Eigentlich könnten die Freelancer von heute ganz gemütlich von zu Hause aus tätig werden. Mehr als einen Internetanschluss brauchen sie meist nicht. Und war es nicht ihr Ziel, das leidige Büro endlich hinter sich zu lassen? Eine der Hauptmotivationen, sich einen Tisch in einem Coworking Space zu leisten, liegt jedoch gerade in dem Wunsch, den heimischen Schreibtisch neben dem ungemachten Bett wieder mit einem in einer offizielleren Atmosphäre zu tauschen. Der virtuelle kann den realen öffentlichen Raum eben doch nicht ganz ersetzen: Wer nur noch über das Internet kommuniziert, wird irgendwann wunderlich. Es soll Menschen geben, die zum Arbeiten daheim nicht mal mehr den Schlafanzug ausziehen – wozu auch?

Das Einsiedlerdasein führt zudem auch zu immer ausgefeilteren Techniken des Aufschiebens, der Prokrastination, ganz zu schweigen von der lauernden Gefahr eines unangenehmen und kon­traproduktiven Zweifels am Sinn der eigenen Tätigkeit. Und keine soziale Kontrolle verhindert, dass die eigentlich Arbeitswilligen sich ständig undiszipliniert gehen lassen und dann mit dem schlechten Gewissen klarkommen müssen, wieder nichts geschafft zu haben. Die ersehnte Freiheit auch tatsächlich konsequent auszukosten, ohne dabei den Faden zu verlieren, erweist sich als schwieriges Unterfangen. Deshalb schafft sich die digitale Boheme nach ihrem Ausstieg aus den alten Strukturen dann doch ganz schnell neue, an denen sie sich festzuhalten versucht. So wird das Netzwerk einerseits zum Spender von Aufmerksamkeit und Anerkennung, andererseits auch zur ganz realen Einkommensquelle wird, seit die Vergabe lohnender Aufträge vor ­allem davon abhängt, wer wen kennt.
So ist es vor allem die Sehnsucht nach Kontakt und Austausch, nach der sichtbaren Zugehörigkeit zu einer Gemeinschaft von Gleichgesinnten, welche die digitalen Bohemiens in die Coworking Spaces treibt. Damit verbindet sich für viele die Hoffnung, neues soziales Kapital anzuhäufen, die Vernetzung auszubauen und von sogenannten Synergieeffekten zu profitieren. Flexible Kreativarbeit mit dem Computer als wichtigstem und oft einzigem Gegenüber kann schnell zu einer sehr einsamen Angelegenheit werden. Da wirkt die Selbstvergewisserung, dass es anderen ähnlich geht, beruhigend und motivierend zugleich.

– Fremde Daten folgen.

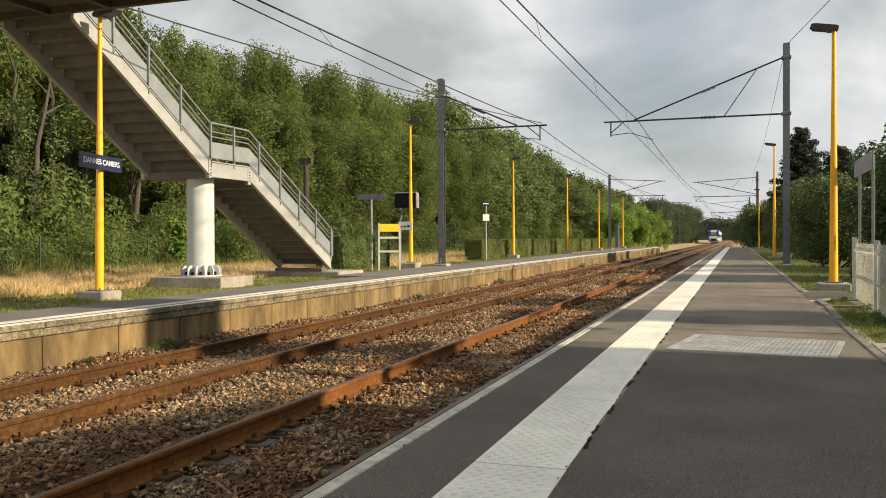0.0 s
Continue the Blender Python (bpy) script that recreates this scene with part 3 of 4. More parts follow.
def lamp_post(at, height, turn, label, head_mat=M_LAMP_HEAD, lean=0.0):
    t = thing("street_lamp", at, label, "lamp post", "yellow platform lamps", rz=turn)
    part("base_block", box(B(), -0.28, 0.28, -0.28, 0.28, -0.14, 0.13, 0.02), M_CONCRETE, t, "grey concrete footing")
    part("base_plate", box(B(), -0.15, 0.15, -0.15, 0.15, 0.132, 0.15, 0.004), M_GALV, t)
    for sx in (-0.11, 0.11):
        for sy in (-0.11, 0.11):
            part("bolt", tube(B(), (sx, sy, 0.15), (sx, sy, 0.19), 0.018, seg=6), M_GALV, t)
    pole = B()
    for z0, z1, r0, r1 in ((0.15, height * 0.3, 0.080, 0.071), (height * 0.3, height * 0.8, 0.071, 0.041), (height * 0.8, height - 0.05, 0.041, 0.037)):
        tube(pole, (0, 0, z0), (0, 0, z1), r0, r1, 16)
    bmesh.ops.transform(pole, matrix=Matrix.Shear("XY", 4, (lean / height, 0)), verts=pole.verts)
    part("pole", pole, M_YELLOW, t)
    part("access_door", box(B(), -0.035, 0.035, -0.084, -0.070, 0.75, 1.05, 0.004), M_YELLOW, t)
    part("door_lock", tube(B(), (0, -0.083, 0.9), (0, -0.091, 0.9), 0.012, seg=8), M_LAMP_HEAD, t)
    head = B()
    extrude_profile(head, [(-0.42, height + 0.05), (-0.36, height - 0.005), (-0.02, height - 0.06), (0.07, height - 0.045), (0.08, height + 0.02), (0.02, height + 0.045), (-0.34, height + 0.105), (-0.40, height + 0.095)], "x", -0.115, 0.115)
    bmesh.ops.rotate(head, verts=head.verts, cent=(0, 0, 0), matrix=Matrix.Rotation(radians(-90), 3, "Z"))
    bmesh.ops.translate(head, verts=head.verts, vec=(lean, 0, 0))
    lh = part("lamp_head", head, head_mat, t, "dark angular lamp housing")
    part("lens", box(B(), -0.12 + lean, -0.025 + lean, -0.09, 0.09, height - 0.064, height - 0.05, 0.003), M_LENS, lh, "grey glass lens")
    return t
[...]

In dieser Hinsicht scheint das Konzept der Coworking Spaces gut zu funktionieren, denn einer weltweiten Befragung zufolge arbeiten die meisten Coworker motivierter als zuvor. Mehr als jeder Zweite organisiert seinen Arbeitstag besser und kann zu Hause mehr entspannen, vielleicht deshalb, weil es nun doch wieder eine klare räumliche Trennung zwischen Arbeit und Freizeit gibt – also genau das, was die digitale Boheme eigentlich nicht mehr wollte.
Trotz der in Form des Coworking zelebrierten »Community« bleiben die Teilnehmer jedoch immer voneinander getrennt, denn was sie eint, ist ja gerade ihr Hang zur Unabhängigkeit und Unverbindlichkeit. Ihr Dilemma ist, dass sie nicht mehr allein und auf sich selbst zurückgeworfen arbeiten wollen, aber auch die Anwesenheit anderer mit all ihren Konsequenzen kaum ertragen können. Manche Coworker drehen ihre Tische lieber zur Wand, weil sie es dann doch komisch finden, die anderen die ganze Zeit anschauen zu müssen. Zudem scheint die erwünschte Kontaktaufnahme untereinander nicht immer reibungslos zu verlaufen – schließlich arbeiten ja alle, und da wäre es unhöflich, sich gegenseitig zu stören.
Für die übergeordnete Kontaktpflege und Vernetzung finden regelmäßig Coworking Days statt, ein »fest etablierter Termin der deutschen Coworking-Szene«, wie das »Betahaus« wirbt. Zumindest zwischen den Betreibern der Coworking Spaces soll das Zusammenarbeiten klappen.